Look in the material below for the line with "Continue the Blender" and the line with "return (min(z), max(z))", then set down exactly those two lines and all lines between, nothing more.

________________________________________

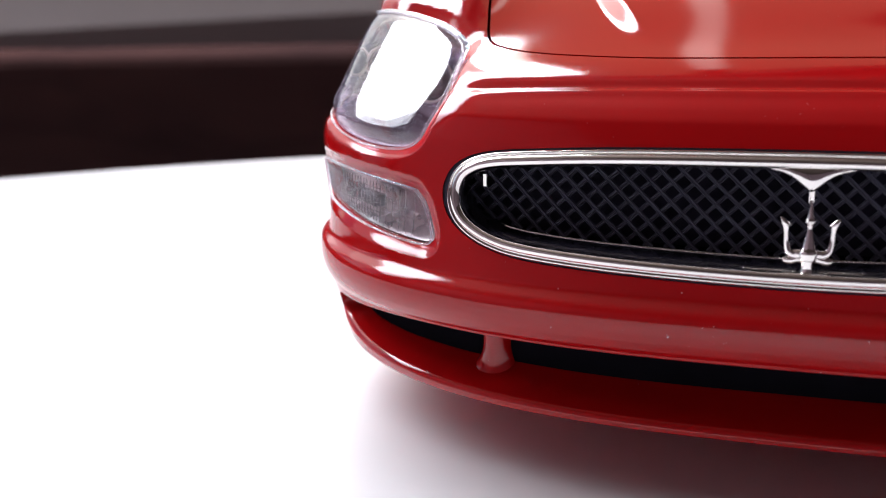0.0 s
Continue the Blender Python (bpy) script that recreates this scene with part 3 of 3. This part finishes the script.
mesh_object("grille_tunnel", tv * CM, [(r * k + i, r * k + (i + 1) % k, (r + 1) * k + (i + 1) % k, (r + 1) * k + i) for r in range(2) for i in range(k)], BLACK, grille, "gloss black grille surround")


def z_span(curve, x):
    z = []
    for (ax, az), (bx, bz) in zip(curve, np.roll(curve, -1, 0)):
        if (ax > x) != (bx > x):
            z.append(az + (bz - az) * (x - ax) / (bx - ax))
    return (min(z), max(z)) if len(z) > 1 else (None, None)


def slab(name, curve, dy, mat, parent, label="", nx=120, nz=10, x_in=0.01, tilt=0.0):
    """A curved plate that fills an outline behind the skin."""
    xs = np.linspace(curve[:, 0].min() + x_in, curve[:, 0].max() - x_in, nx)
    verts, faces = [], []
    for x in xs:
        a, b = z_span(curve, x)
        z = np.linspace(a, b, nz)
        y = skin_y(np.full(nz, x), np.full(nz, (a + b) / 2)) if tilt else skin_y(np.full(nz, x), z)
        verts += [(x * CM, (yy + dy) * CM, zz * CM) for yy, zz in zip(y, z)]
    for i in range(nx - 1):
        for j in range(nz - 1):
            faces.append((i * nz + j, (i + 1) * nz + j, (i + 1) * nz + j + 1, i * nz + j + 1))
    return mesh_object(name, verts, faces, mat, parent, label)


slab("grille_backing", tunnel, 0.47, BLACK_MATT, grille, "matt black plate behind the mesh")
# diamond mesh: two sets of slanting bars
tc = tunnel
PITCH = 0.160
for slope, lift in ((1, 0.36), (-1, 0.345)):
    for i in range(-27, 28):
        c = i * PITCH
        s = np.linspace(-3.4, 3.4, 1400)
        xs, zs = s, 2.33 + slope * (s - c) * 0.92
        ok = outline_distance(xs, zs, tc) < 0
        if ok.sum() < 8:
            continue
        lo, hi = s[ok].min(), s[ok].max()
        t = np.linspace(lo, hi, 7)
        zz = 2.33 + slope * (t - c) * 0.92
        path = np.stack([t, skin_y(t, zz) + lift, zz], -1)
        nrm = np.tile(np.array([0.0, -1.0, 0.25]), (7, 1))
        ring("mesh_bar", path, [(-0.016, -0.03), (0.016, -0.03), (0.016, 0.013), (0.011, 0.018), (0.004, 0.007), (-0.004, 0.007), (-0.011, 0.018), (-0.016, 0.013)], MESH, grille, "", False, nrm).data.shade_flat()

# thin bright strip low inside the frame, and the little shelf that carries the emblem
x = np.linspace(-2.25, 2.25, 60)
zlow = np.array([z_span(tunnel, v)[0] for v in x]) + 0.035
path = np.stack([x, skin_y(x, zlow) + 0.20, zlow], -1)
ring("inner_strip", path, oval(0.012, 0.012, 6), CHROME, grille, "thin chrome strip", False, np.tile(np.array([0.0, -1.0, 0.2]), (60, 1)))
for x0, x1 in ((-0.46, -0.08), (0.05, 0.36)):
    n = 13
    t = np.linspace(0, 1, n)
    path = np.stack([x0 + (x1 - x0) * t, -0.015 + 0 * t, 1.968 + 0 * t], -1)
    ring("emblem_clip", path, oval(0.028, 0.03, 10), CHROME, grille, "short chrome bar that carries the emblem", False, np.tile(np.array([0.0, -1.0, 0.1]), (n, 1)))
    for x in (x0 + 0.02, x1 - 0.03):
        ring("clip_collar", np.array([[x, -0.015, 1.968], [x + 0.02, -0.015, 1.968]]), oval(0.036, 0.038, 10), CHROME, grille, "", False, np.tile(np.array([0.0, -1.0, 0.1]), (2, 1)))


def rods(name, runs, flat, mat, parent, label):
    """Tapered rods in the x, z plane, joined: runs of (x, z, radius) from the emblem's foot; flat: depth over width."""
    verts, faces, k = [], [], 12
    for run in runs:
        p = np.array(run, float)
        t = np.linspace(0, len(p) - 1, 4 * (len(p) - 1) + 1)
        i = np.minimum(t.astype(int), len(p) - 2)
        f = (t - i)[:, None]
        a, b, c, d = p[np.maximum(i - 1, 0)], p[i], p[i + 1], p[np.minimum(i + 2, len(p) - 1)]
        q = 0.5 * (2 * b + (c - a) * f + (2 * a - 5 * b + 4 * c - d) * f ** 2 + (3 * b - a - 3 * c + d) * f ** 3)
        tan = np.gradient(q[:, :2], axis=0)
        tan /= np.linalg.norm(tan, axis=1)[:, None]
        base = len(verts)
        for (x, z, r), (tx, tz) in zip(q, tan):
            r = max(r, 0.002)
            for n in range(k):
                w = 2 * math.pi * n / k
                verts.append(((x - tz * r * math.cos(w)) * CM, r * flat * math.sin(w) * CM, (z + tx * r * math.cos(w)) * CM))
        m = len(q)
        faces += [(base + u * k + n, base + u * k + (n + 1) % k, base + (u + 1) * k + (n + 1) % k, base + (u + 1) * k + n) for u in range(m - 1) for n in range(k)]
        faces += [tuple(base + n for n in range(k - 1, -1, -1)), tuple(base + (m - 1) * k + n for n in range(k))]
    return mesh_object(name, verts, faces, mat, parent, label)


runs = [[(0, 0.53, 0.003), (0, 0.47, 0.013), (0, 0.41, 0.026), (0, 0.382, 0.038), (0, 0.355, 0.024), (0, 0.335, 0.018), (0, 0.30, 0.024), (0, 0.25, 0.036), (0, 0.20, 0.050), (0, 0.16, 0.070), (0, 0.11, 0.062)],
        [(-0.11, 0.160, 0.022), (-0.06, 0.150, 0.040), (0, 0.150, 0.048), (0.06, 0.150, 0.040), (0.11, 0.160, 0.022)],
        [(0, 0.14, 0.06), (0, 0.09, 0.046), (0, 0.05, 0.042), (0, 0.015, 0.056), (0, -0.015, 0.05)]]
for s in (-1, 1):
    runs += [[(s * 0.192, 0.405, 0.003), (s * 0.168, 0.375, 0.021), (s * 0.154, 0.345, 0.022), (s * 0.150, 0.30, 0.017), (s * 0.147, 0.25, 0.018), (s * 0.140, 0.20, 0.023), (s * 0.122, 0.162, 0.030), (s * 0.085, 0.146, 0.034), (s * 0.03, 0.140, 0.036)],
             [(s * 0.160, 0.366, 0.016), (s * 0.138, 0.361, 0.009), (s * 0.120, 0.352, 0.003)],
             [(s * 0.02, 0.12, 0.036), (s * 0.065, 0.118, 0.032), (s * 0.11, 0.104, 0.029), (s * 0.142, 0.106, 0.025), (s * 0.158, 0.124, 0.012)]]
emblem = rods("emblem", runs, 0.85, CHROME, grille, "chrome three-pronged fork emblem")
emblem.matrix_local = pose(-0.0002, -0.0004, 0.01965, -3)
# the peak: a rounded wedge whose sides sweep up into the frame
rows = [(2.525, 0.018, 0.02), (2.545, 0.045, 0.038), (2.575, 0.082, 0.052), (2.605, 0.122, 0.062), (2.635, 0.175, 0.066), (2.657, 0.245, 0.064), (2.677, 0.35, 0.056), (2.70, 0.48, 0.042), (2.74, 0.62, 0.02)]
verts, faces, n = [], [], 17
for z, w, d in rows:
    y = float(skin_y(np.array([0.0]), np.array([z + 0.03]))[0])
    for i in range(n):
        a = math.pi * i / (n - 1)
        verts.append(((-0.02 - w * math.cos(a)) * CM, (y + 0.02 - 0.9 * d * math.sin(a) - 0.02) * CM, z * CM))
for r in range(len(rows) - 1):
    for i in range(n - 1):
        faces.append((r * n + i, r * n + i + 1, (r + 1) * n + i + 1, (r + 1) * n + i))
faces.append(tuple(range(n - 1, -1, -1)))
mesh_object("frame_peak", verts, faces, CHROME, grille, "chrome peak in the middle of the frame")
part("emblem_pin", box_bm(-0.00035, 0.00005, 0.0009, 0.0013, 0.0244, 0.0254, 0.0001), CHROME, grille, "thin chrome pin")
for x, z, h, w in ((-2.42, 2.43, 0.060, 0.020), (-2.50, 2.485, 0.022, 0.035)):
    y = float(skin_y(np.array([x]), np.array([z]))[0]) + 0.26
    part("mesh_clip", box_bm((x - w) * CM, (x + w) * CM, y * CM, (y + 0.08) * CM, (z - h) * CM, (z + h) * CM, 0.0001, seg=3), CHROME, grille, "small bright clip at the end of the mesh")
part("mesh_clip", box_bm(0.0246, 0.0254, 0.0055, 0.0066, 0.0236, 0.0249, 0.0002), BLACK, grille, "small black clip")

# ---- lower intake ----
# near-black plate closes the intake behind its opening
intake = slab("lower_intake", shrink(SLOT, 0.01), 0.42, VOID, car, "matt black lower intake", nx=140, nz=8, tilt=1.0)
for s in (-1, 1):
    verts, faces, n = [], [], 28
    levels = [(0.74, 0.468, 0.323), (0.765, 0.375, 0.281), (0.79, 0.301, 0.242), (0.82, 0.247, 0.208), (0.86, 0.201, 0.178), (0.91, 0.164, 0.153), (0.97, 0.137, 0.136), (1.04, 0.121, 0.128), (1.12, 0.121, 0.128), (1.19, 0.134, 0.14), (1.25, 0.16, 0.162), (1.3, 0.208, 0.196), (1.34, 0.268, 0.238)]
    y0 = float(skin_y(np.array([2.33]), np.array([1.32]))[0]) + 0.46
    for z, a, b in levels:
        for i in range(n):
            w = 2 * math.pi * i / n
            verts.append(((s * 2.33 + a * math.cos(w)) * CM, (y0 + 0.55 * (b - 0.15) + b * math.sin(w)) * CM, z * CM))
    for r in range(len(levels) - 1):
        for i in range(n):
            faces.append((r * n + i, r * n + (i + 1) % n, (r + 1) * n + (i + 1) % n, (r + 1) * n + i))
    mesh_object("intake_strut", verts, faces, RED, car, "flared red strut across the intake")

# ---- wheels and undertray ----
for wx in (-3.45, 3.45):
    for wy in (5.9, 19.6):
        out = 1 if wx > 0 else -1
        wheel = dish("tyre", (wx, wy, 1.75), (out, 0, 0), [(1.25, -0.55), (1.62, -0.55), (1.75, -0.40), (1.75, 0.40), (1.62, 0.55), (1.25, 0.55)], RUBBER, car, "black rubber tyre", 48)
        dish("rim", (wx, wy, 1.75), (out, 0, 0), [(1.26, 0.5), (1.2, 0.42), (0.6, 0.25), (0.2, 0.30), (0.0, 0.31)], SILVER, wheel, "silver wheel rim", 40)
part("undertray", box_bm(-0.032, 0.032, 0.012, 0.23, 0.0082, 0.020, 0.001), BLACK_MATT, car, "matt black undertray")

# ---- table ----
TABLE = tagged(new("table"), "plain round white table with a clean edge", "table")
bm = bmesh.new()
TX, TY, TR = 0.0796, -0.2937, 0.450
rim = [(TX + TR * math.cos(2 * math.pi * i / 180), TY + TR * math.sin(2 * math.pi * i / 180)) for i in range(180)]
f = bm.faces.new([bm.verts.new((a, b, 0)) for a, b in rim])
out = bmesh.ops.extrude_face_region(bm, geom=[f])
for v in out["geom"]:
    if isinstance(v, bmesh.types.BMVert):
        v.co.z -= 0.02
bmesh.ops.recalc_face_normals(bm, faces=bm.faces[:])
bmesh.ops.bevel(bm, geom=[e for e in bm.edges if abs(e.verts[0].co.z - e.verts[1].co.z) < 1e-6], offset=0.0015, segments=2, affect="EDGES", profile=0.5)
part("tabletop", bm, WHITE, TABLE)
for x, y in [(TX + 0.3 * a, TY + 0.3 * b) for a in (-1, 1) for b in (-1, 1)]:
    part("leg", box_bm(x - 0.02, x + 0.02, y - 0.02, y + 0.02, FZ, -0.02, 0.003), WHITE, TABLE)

________________________________________

▶ Written response
Continue the Blender Python (bpy) script that recreates this scene with part 3 of 3. This part finishes the script.
mesh_object("grille_tunnel", tv * CM, [(r * k + i, r * k + (i + 1) % k, (r + 1) * k + (i + 1) % k, (r + 1) * k + i) for r in range(2) for i in range(k)], BLACK, grille, "gloss black grille surround")


def z_span(curve, x):
    z = []
    for (ax, az), (bx, bz) in zip(curve, np.roll(curve, -1, 0)):
        if (ax > x) != (bx > x):
            z.append(az + (bz - az) * (x - ax) / (bx - ax))
    return (min(z), max(z)) if len(z) > 1 else (None, None)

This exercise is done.